Given request >> Write out the opening lines of the data word for word, up to and including the line with "pose from metres", and leave every picture and every later line out.

Given information >>

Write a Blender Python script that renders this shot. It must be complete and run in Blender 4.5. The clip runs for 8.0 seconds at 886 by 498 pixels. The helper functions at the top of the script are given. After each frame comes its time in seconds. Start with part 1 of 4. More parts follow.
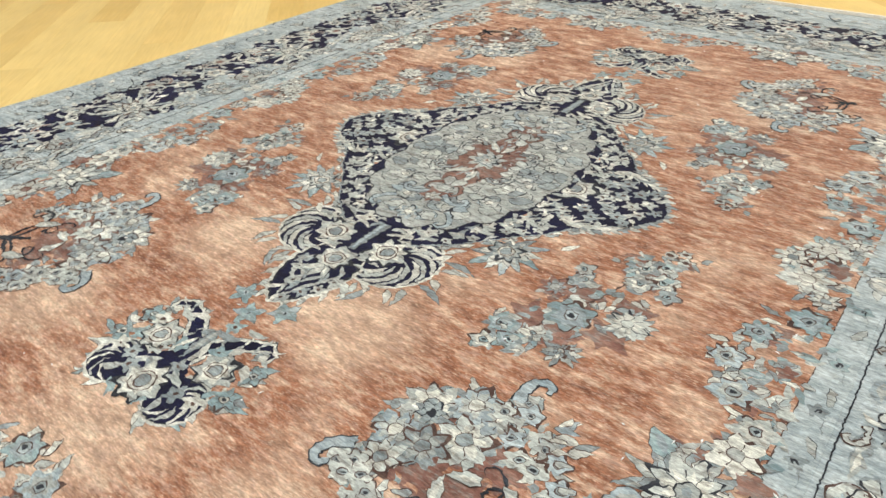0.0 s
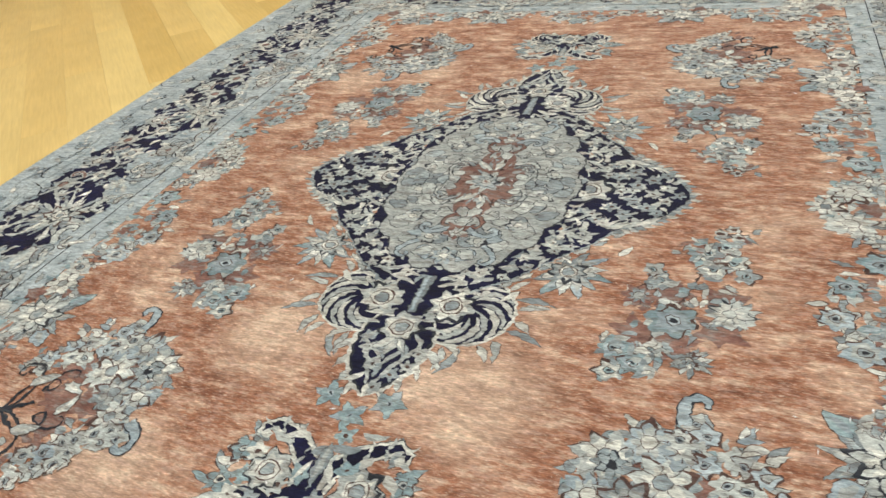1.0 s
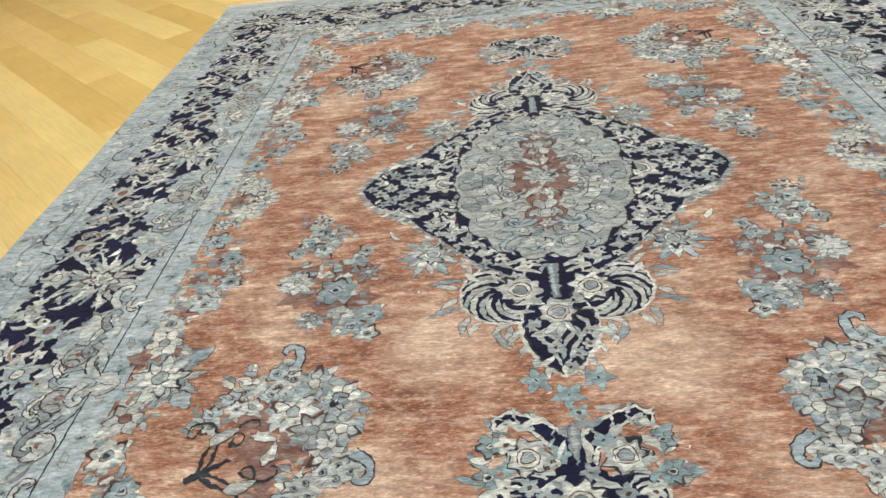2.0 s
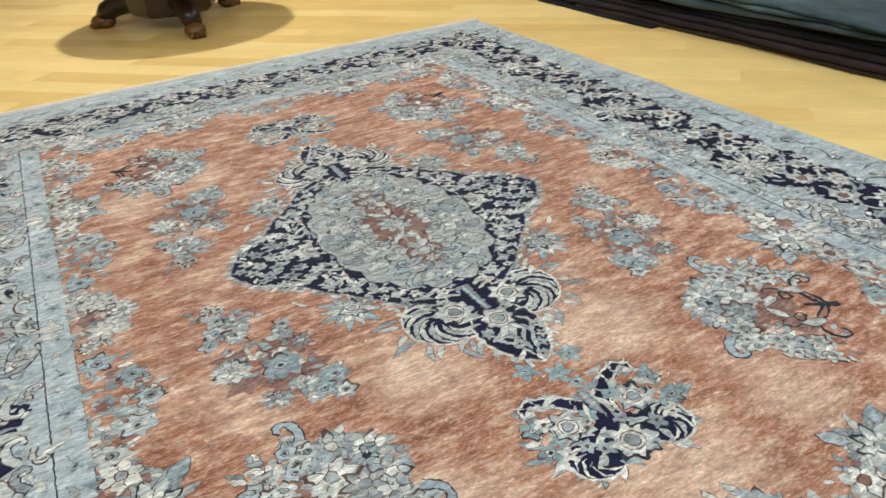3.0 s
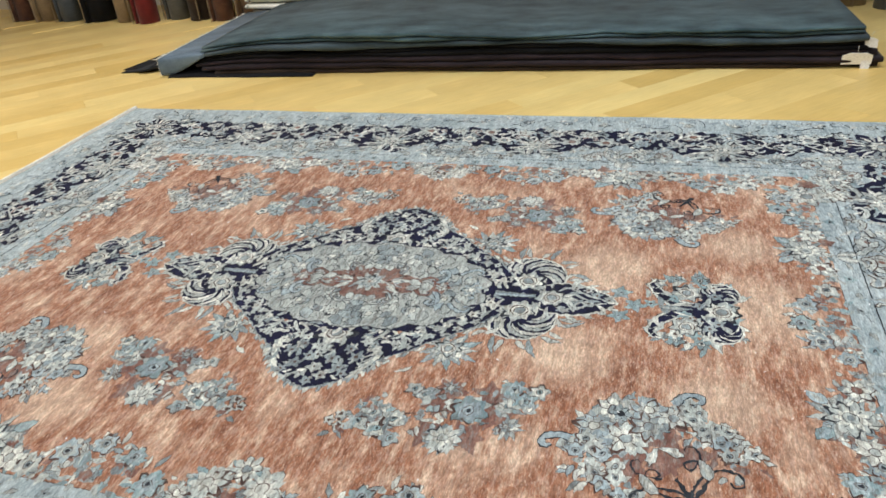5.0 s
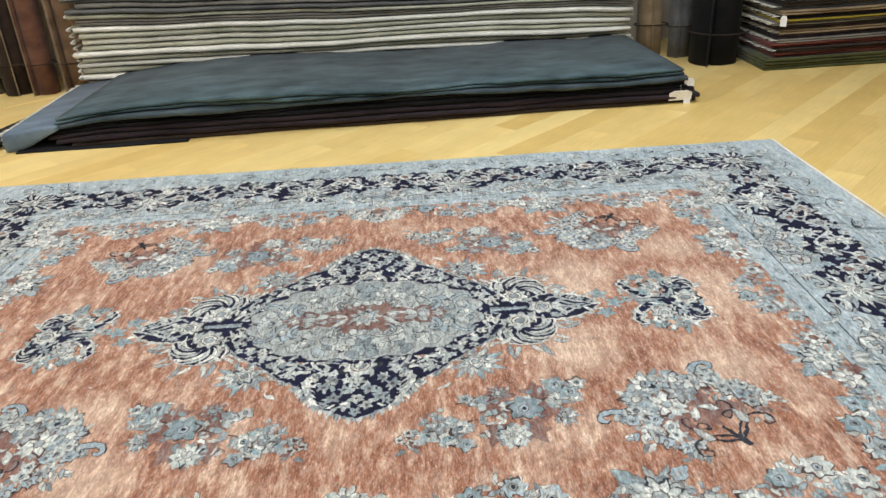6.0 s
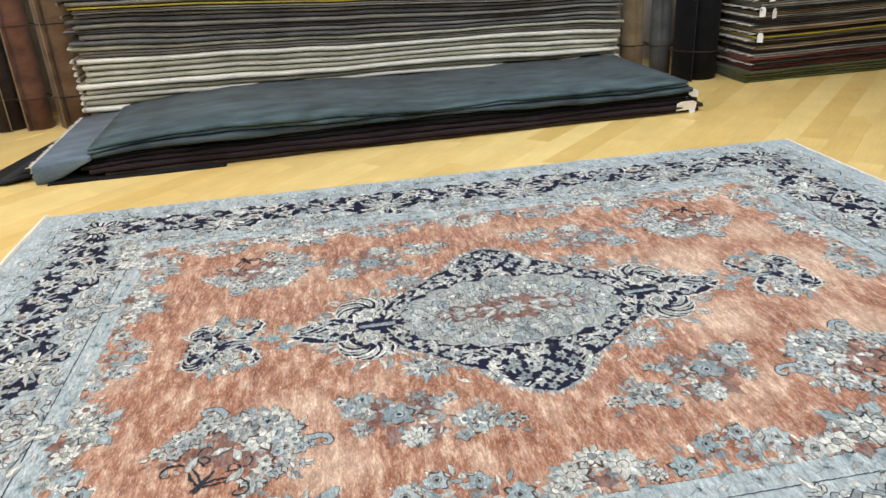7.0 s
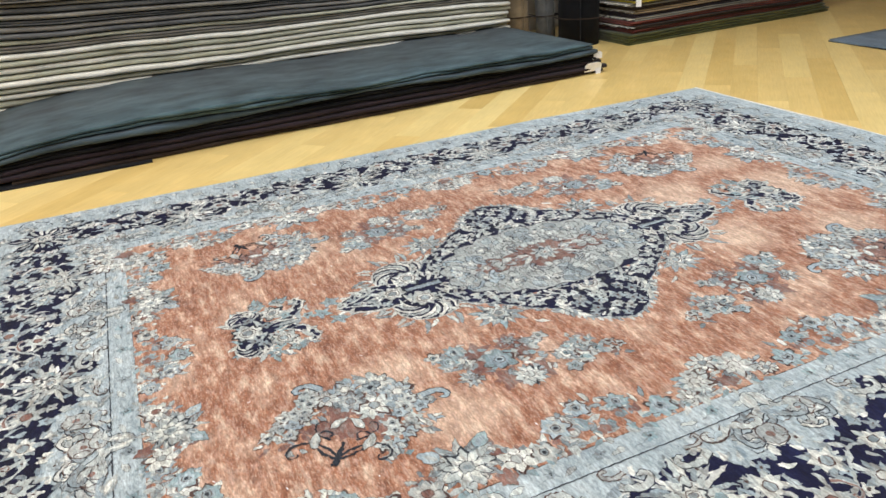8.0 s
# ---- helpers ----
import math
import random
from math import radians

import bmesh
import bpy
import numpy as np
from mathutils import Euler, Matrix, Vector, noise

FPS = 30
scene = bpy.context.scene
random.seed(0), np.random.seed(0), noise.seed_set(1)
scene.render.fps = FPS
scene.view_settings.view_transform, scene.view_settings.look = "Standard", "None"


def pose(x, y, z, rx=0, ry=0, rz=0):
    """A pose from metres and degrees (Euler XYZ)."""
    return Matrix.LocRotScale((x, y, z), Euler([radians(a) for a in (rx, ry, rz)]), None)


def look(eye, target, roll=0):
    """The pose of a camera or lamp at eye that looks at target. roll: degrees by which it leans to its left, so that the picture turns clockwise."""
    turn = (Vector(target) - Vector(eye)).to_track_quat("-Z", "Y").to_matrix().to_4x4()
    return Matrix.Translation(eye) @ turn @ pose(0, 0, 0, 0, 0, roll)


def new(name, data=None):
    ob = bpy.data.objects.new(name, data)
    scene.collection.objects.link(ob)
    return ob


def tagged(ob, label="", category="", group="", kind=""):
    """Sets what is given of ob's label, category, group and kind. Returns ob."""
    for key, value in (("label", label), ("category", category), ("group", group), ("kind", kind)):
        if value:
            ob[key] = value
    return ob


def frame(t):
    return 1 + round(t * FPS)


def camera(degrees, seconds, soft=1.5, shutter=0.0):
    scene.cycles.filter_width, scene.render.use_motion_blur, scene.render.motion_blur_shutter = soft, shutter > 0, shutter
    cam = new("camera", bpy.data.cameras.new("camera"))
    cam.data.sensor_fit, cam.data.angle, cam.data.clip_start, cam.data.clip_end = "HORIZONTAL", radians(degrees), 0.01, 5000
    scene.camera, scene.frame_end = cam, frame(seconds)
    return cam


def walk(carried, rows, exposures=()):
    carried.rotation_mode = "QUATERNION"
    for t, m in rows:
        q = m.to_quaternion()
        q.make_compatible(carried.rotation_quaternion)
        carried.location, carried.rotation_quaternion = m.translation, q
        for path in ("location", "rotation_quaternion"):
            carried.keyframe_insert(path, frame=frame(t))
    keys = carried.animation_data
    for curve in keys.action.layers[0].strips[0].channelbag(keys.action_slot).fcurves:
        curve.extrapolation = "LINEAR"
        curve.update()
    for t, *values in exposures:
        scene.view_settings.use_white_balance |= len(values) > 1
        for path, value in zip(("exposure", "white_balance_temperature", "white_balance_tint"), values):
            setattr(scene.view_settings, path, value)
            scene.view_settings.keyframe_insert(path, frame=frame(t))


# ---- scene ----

Solved exercise >>
Write a Blender Python script that renders this shot. It must be complete and run in Blender 4.5. The clip runs for 8.0 seconds at 886 by 498 pixels. The helper functions at the top of the script are given. After each frame comes its time in seconds. Start with part 1 of 4. More parts follow.
0.0 s
1.0 s
2.0 s
3.0 s
5.0 s
6.0 s
7.0 s
8.0 s
# ---- helpers ----
import math
import random
from math import radians

import bmesh
import bpy
import numpy as np
from mathutils import Euler, Matrix, Vector, noise

FPS = 30
scene = bpy.context.scene
random.seed(0), np.random.seed(0), noise.seed_set(1)
scene.render.fps = FPS
scene.view_settings.view_transform, scene.view_settings.look = "Standard", "None"


def pose(x, y, z, rx=0, ry=0, rz=0):
    """A pose from metres and degrees (Euler XYZ)."""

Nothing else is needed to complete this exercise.